Camilla Sten pens her latest, “The Lost Village.” Alice Lindstedt is a documentary filmmaker who is obsessed with the vanishing of residents of the old mining town dubbed, “The Lost Village.” In 1959, her grandmother’s entire family disappeared in the mysterious tragedy, and ever since, unanswered questions surrounding the only survivors — a woman stoned to death in the town center and an abandoned newborn — have plagued Alice. She gathered a small crew of friends in the remote village to make a film about what really happened. Not long after they’ve set up camp, mysterious things begin to happen. Equipment is destroyed. People go missing. As things escalate, doubt gives way to fear and the survivors’ minds begin to crack. Alice is absolutely sure of one thing: They are not alone.
Horror master Junji Ito thrills with his latest, “Sensor.” A woman walks alone at the foot of Mount Sengoku when a man appears and says he’s been waiting for her and invites her to a nearby village. The village is covered in hairlike volcanic glass fibers, and it shines bright gold. At night, the villagers perform a custom of gazing up at the starry sky when countless unidentified flying objects come raining down on them. This sets the stage for the horror to come.

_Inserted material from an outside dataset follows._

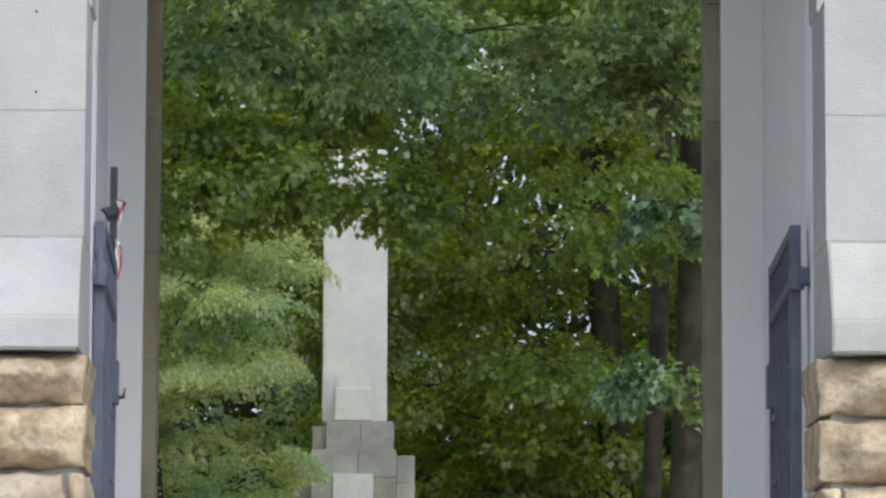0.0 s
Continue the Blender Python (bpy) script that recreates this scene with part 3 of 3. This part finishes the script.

We also have two of the latest from the American horror master, Stephen King. First is “Gwendy’s Final Task” which is the third book in the “Gwendy’s Button Box” trilogy. When Gwendy Peterson was 12, a mysterious stranger named Richard Farris gave her a strange box for safekeeping. It offered treats and vintage coins, but with each push of a button, there was death and destruction. Years later, the button box reentered Gwendy’s life. As a successful novelist and a rising political star, she is once again forced to deal with the temptation of the box. Now, evil forces seek to possess the box and Gwendy must protect it at all costs.
The second King title is “Fairy Tale.” Charlie Reade is a 17-year-old boy who inherits the keys to a parallel world where good and evil are at war, and the stakes could not be higher for that world and for ours. Charlie seems like your typical high school kid, he’s great at baseball and football and a decent student, but he has a heavy burden. His mom was killed in a hit-and-run accident when he was seven. The grief drove his father into alcoholism and Charlie had to learn to take care of himself and his dad. When Charlie is 17, he meets a dog named Radar and her elderly master, Howard Bowditch. Howard is a recluse in a big house at the top of a big hill with a locked shed in the backyard. Sometimes strange sounds come from the shed. When Charlie starts doing odd jobs for Howard, he loses his heart to Radar. Then, when the elderly man dies, he leaves Charlie a cassette tape telling a story that no one would believe: the shed in the backyard is a portal to another world.